The impact on the Galapagos wildlife is far-reaching. Unemployed fishermen often feel they have no option but to fish illegally, or to participate in the illegal sea cucumber and shark finning businesses (which are run by mafia-like organizations on the mainland). Others, tired of the crowds in Santa Cruz, are packing up and moving – with their dogs and cats – to some of the smaller, outer islands, where endemic species of reptile and bird will soon be made extinct thanks to their new neighbors.
In recent months I’ve been to a few wild places that are changing in part due to tourist booms: the Peninsula of Antarctica, the island of South Georgia and the Galapagos. All are suffering in similar fashion; each is wrestling on its own with how to control man’s increased visitations. It will be interesting to watch as they each fashion slightly different rules and regulations. I’ll remind you when our film – “What Would Darwin Think?” – is out; there will certainly be clues in it to the Galapagos’ future and plenty of pondering about Darwin’s 21st century take on the place.
After spending several days hiding out in a protected bay in the South Shetland Islands – one hundred miles off the tip of the Antarctic Peninsula – the wounded ship M/V Ushuaia, run aground along the Peninsula ten days ago, is reported to have safely crossed the Drake Passage under her own power and is headed for dry dock and repairs in Punta Arenas.

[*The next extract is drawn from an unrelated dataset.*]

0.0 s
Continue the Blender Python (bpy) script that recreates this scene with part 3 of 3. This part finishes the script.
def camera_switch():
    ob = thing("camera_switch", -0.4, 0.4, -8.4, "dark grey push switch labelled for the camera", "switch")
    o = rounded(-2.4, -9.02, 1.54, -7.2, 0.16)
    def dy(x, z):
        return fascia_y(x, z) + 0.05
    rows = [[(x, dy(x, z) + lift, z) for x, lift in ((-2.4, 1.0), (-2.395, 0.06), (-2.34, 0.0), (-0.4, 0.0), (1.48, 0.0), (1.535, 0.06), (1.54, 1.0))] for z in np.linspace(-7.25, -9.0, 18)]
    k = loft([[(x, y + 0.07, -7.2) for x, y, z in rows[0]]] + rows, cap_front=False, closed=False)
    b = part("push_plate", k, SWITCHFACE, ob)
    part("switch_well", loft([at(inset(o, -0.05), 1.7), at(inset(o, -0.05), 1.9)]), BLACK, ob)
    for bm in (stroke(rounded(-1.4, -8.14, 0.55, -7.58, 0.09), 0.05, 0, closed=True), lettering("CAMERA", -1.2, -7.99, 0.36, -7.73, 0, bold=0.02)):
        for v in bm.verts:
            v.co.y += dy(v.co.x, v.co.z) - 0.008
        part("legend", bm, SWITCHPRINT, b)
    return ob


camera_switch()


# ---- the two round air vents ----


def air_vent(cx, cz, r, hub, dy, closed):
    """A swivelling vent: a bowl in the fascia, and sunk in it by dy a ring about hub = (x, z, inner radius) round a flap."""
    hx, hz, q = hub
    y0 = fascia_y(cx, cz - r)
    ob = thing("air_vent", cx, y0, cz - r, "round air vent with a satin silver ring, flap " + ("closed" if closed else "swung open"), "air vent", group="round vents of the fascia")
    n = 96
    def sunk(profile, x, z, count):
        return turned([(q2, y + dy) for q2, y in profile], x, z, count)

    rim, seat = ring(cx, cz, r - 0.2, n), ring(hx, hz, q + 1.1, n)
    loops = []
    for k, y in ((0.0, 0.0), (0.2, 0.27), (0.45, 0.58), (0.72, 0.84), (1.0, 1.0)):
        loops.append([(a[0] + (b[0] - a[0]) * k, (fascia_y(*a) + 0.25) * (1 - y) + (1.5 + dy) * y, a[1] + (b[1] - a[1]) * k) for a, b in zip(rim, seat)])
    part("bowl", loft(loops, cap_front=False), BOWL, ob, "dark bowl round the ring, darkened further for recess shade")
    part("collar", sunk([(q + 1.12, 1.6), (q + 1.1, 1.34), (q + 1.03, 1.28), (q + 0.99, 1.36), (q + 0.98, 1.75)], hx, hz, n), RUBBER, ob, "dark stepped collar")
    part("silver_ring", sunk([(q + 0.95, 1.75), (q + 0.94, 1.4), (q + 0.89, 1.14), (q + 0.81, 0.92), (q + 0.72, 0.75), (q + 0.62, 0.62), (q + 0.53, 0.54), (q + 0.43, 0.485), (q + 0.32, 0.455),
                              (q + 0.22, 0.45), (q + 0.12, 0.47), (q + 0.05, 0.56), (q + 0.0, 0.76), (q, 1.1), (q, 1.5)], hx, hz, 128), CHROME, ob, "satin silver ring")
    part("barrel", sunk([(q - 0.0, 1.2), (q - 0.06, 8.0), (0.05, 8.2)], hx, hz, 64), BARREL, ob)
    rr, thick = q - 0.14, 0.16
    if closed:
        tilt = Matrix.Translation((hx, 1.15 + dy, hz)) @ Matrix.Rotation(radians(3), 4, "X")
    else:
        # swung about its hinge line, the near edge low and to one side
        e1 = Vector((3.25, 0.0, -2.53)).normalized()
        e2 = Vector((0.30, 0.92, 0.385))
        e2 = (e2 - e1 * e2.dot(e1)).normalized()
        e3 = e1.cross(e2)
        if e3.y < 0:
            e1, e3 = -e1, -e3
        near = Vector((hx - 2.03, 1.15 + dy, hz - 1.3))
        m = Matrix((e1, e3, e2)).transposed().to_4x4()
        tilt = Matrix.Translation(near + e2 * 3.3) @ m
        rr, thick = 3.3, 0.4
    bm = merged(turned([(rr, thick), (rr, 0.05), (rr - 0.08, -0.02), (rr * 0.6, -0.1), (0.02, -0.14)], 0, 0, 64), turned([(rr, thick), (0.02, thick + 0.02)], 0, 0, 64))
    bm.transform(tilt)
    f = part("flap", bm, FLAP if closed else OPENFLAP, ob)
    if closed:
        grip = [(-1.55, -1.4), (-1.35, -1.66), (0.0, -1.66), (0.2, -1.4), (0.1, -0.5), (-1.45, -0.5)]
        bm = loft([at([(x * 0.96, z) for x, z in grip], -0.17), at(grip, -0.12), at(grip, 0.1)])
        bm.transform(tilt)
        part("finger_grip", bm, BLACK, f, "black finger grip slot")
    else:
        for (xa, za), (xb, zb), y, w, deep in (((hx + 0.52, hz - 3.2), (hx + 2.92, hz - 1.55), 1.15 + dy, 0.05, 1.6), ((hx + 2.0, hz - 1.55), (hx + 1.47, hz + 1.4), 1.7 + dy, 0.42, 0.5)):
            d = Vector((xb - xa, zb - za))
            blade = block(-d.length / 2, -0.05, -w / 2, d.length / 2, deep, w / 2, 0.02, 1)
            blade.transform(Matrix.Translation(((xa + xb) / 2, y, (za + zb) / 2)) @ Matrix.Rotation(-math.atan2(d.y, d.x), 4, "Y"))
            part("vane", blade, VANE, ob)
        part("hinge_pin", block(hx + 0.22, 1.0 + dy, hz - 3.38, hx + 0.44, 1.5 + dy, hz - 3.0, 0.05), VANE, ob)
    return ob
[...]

Today’s report says there was no evidence of a continued leak from its damaged hull as it sailed. Antarpply Expeditions, the owner of the ship, insists the Ushuaia will be ready to continue its Antarctic season as early as December 28, January 7 at the latest. That, of course, depends on the severity of the damage caused when the ship ran on the rocks near Wilhelmina Bay. Updates to follow … thanks to our friends at IAATO (International Association of Antarctic Tour Operators) for the heads up.